Historically, the ACLU’s position has been to protect all speech and everybody’s right to assemble, even for fringe or hate groups, according to Roy Gutterman, director of the Tully Center for Free Speech at Syracuse University. In the late 1970s, for example, the ACLU defended a neo-Nazi group that wanted to march, in Nazi uniform, in Skokie, a Chicago suburb and an enclave of thousands of Holocaust survivors. (That Nazi group won their case on a free-speech argument, but ultimately rallied in downtown Chicago instead of in Skokie.) “In the ’70s when the ACLU represented the Nazis in Illinois, that’s sort of the prototypical ACLU case, but it also nearly broke the organization apart,” Gutterman says. “It was well publicized that there were elements within the ACLU who did not support representing the Nazis.”
There has been tension again among the ACLU ranks over the organization’s involvement in litigation that allowed white-supremacist protestors to gather in Charlottesville over the weekend. But Executive Director Anthony Romero defended the ACLU’s position. “The violence of this weekend was not caused by our defense of the First Amendment,” Romero said in a statement last night. “Racism and bigotry will not be eradicated if we merely force them underground. Equality and justice will only be achieved if society looks such bigotry squarely in the eyes and renounces it.”
“This is all falling into sort of a nebulous area.”
Now, the three California chapters of the ACLU seem to be attempting to “qualify” the organization’s “protect all speech at all times” position, according to Gutterman.
The three chapters put out a statement on Wednesday night reassuring Californians that the chapters would not work to protect white supremacist protestors who incite violence. Citing the “troubling events planned in our state in the coming weeks,” the joint statement read:
For those who are wondering where we stand – the ACLU of California fully supports the freedom of speech and expression, as well as the freedom to peacefully assemble. We review each request for help on a case-by-case basis, but take the clear position that the First Amendment does not protect people who incite or engage in violence. If white supremacists march into our towns armed to the teeth and with the intent to harm people, they are not engaging in activity protected by the United States Constitution.
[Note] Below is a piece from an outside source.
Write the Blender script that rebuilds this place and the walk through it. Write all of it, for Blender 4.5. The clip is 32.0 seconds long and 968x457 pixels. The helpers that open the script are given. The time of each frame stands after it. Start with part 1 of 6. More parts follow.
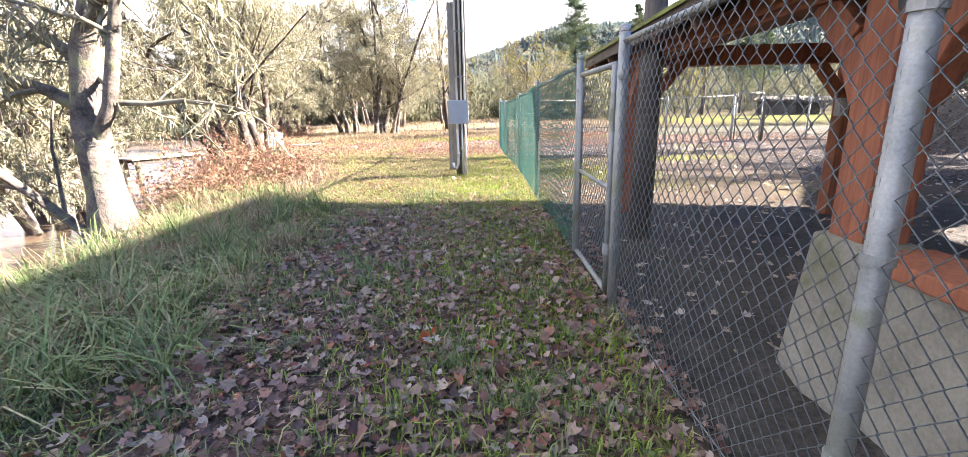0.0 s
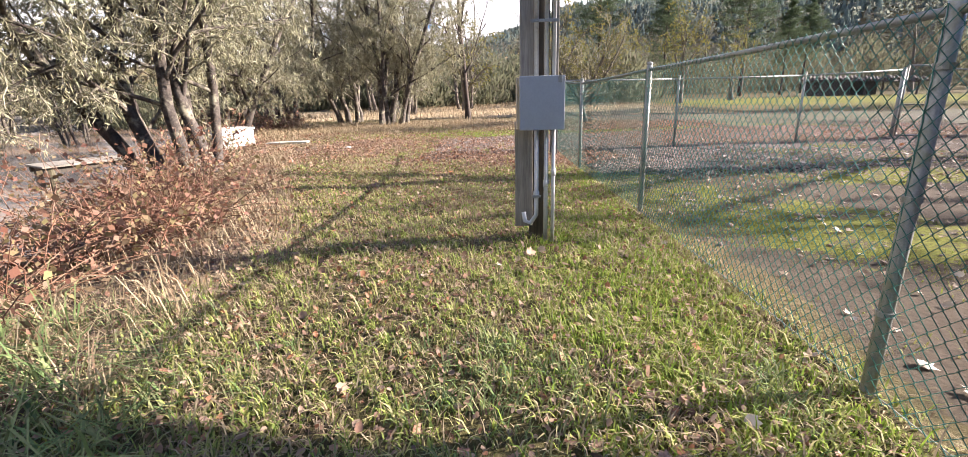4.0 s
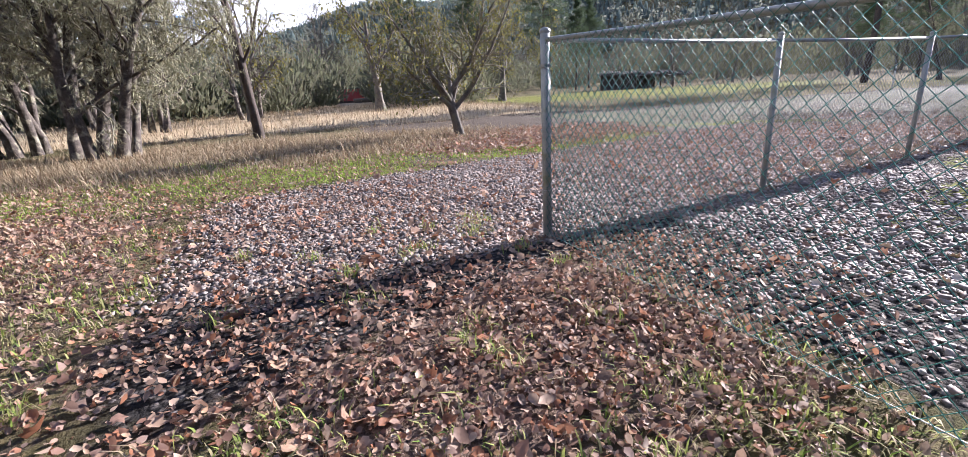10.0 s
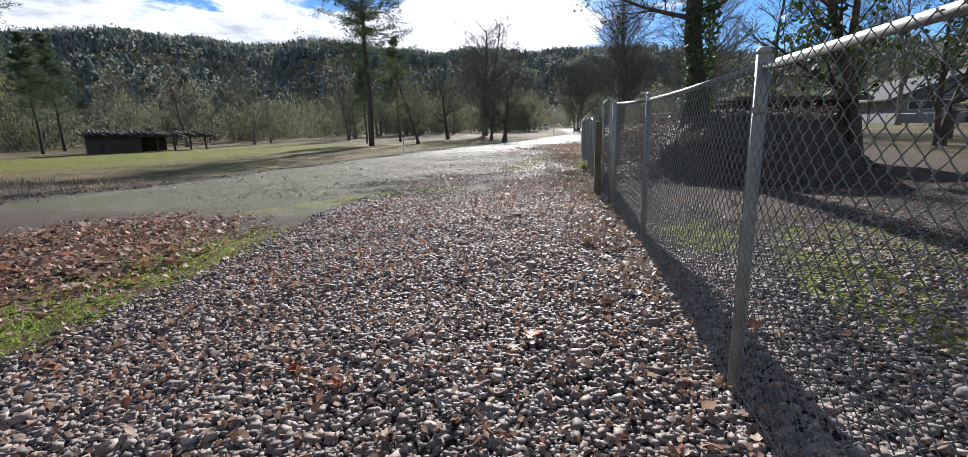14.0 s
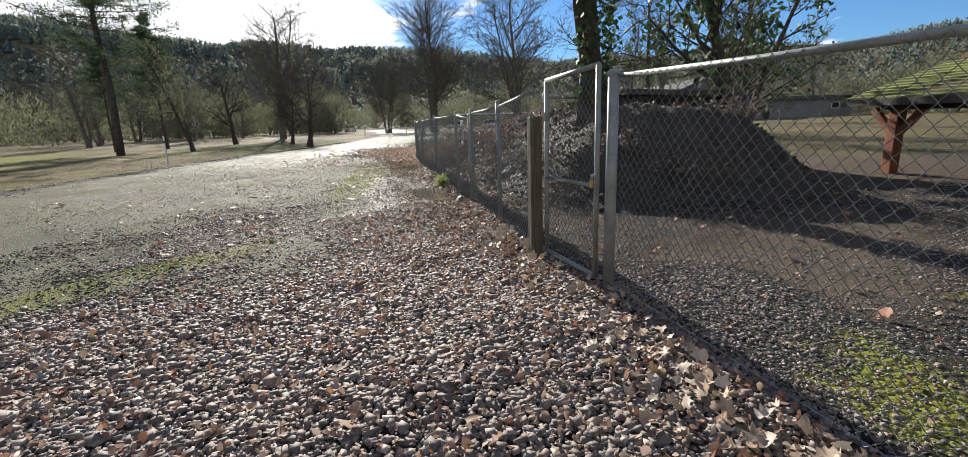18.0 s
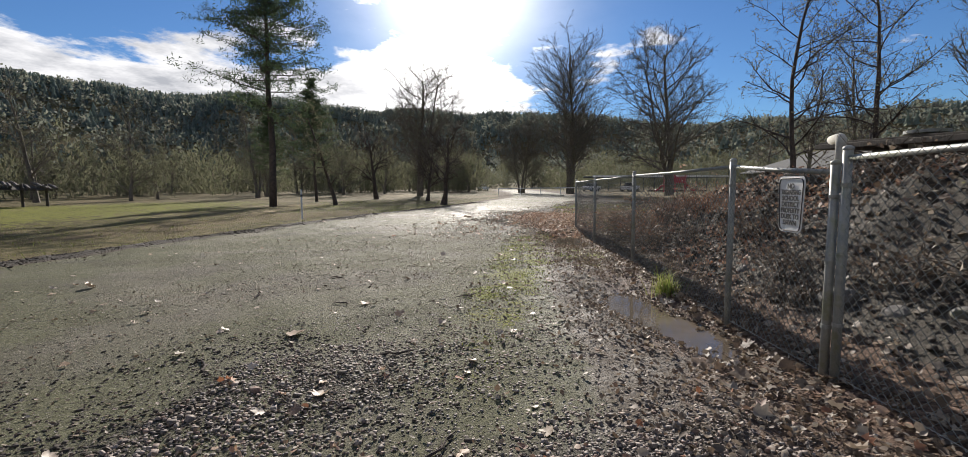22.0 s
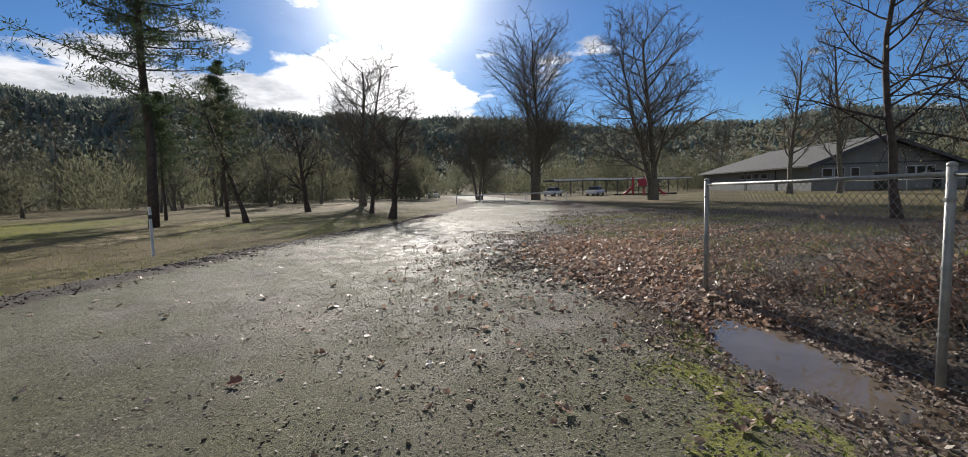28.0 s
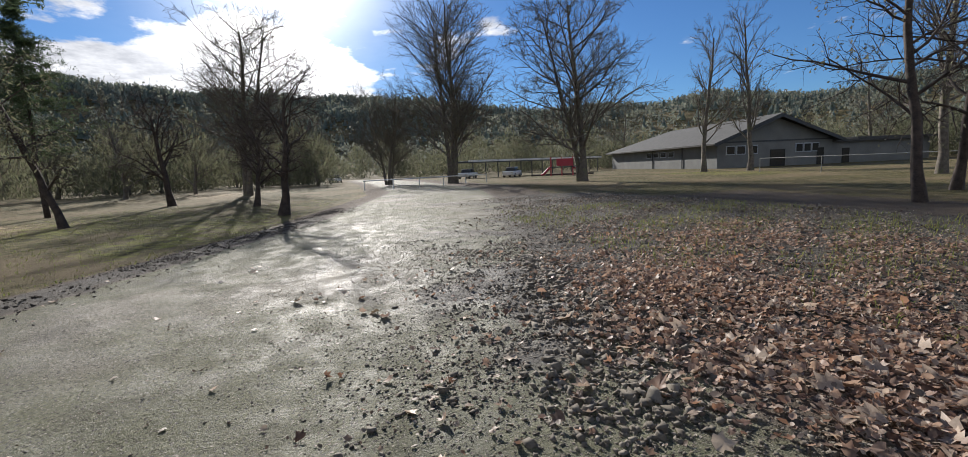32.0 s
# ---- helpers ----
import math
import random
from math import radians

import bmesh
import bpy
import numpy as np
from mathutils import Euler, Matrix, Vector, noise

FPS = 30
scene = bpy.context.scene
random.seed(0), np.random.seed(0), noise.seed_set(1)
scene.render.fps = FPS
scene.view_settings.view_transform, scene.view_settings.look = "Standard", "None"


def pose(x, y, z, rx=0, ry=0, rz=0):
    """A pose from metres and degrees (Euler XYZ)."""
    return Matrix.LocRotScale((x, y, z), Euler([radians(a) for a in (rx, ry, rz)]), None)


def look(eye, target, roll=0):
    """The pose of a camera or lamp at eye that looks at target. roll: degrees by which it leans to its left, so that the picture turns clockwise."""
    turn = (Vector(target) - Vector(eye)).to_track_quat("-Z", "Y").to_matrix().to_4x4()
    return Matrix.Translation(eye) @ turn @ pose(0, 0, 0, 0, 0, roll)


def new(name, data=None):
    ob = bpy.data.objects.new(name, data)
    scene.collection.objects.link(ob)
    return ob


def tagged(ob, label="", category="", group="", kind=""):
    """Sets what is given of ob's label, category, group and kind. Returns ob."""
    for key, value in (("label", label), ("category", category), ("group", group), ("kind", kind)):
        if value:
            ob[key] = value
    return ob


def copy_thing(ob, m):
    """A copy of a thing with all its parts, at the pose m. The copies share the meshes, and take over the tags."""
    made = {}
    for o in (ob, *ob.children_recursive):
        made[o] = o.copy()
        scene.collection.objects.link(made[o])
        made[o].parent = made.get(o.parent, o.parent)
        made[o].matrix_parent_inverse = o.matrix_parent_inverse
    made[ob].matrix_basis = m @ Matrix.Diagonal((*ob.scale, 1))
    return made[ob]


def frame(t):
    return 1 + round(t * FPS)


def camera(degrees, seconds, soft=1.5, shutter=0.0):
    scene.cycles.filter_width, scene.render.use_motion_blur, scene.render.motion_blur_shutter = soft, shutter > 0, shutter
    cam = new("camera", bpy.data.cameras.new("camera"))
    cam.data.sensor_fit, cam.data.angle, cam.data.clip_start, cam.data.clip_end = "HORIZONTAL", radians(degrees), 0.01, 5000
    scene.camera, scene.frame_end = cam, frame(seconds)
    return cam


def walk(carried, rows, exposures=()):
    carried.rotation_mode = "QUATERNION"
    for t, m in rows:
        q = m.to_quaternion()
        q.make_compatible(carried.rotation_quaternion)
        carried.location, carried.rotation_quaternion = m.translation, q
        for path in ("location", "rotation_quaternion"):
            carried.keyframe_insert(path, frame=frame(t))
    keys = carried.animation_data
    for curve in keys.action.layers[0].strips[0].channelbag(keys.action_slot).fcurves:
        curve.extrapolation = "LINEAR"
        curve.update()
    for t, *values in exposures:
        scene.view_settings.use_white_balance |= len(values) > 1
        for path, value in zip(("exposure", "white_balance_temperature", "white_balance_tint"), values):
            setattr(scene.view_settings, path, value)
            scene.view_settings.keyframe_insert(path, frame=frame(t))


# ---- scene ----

The statement led many to suspect that the California chapters were breaking ranks with ACLU National’s position. But in a statement this morning, ACLU National said that it agrees with “every word in the statement from our colleagues in California.”
Indeed, no chapter of the ACLU would defend white supremacists who call for or carry out violence; the First Amendment does not protect those who incite or engage in violence. But qualifying the standard for incitement—in other words, defining the point at which speech creates a clear and present danger for lawless action—has also been trickier. “Going back to the early 20th century with the first cases that involved what we would consider fringe speakers—communists, anarchists, socialists—prosecuting those types of people for basically being involved in groups that preach for the overthrow of the government, the courts had a very difficult time deciding where the speech ends and where the illegal activity begins,” Gutterman says.
The question in California is whether the fear that rally attendees might bring weapons and become violent, based on violence that broke out at similar rallies in other cities, is a credible standard of incitement. “This is all falling into sort of a nebulous area,” Gutterman says. Denying a permit based on past examples of violence could risk violating the First Amendment rights of the speakers, according to Gutterman, because it involves making uncertain predictions about future events.
Still, it’s not hard to understand why California lawmakers are alarmed. Protestors in Virginia, an open-carry state, were better prepared for a battle than they were for a peaceful protest; many showed up wearing body armor and pseudo-military garb, and were armed with “better equipment” than the state police, according to Virginia Governor Terry McAuliffe. “In the past, there have been outbreaks of fighting at rallies and protests, but because of what we saw last week with the organized level of violence, showing up at a rally with weapons or armor, I think I have to agree, in theory, that it does seem to move away from protest and it turns into violence,” Gutterman says. California’s gun laws are stricter than Virginia’s, however, which makes it unlikely that the protestors who descend on San Francisco next weekend will be “armed to the teeth.”
Still, the events in Charlottesville appear to be changing the way the ACLU interprets incitement of violence. “We make decisions on whom we’ll represent and in what context on a case-by-case basis,” ACLU National said this morning in its statement. “The horrible events in Charlottesville last weekend will certainly inform those decisions going forward.” While in the past the ACLU would likely have argued the government cannot deny hate groups permits to protest simply because violence might occur, it’s still unclear going forward how California’s chapters, or ACLU National for that matter, will respond.